Theres no secret that the performance of many an airplane varies in some way from values given in the pilot operating handbook (POH) or airplane flight manual (AFM). Some of the speeds you want or need may not exist in writing until you create them.

Not to worry. You can determine the power-plus-pitch combinations that create the sundry speeds you want to master.

Youll need a sheet of paper and a writing instrument to create a line for each element of flight, and the observed power and pitch angle used for each: Cruise climb, best-rate and best-angle, level cruise, normal descent, pattern entry and pattern-descent, plus, of course, that sweet spot for maintaining an ILSs glideslope if you are so inclined.

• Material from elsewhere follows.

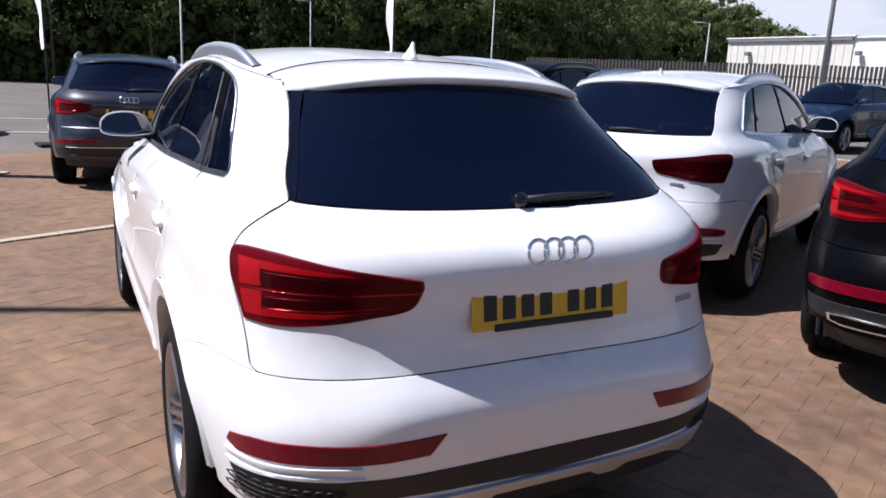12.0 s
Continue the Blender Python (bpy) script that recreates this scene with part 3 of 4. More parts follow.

Zero the horizontal “level” bar on your attitude indicator and go fly. And to make this easier and maximize the safety aspects, take along a safety pilot or, at the least, a data-entry person to fill out the grids.

After taking off, establish the rate and speed combination you prefer for cruise climb-the speed that yields a decent over-the-nose view and gets you to cruise altitude at 500 or 750 fpm. Trim for that climb and speed rate, then note the power and pitch settings and get them into your grid.

Repeat the process for each different phase of flight, confirming the speeds you want before you denote the power and pitch angle employed.

Three final notes.

First: remember to give yourself an extra box if you fly behind a constant-speed prop; youll want an rpm and a manifold pressure rather than rpm alone.

Next, you can help develop your muscle memory by noting the position on the pitch-trim indicator at each, or the number of turns to get from one to the next.

Finally, help remember which combination of pitch and power settings produce what performance by regularly practicing, but only looking at the airspeed and pitch indications after youve trimmed for hands-off at each speed.

The relationship of pitch to power is something we learn early in our flying career. But we dont perfect our knowledge until later, after weve spent some hours working at it. Just remember the basic formula presented earlier and find the combination that works best.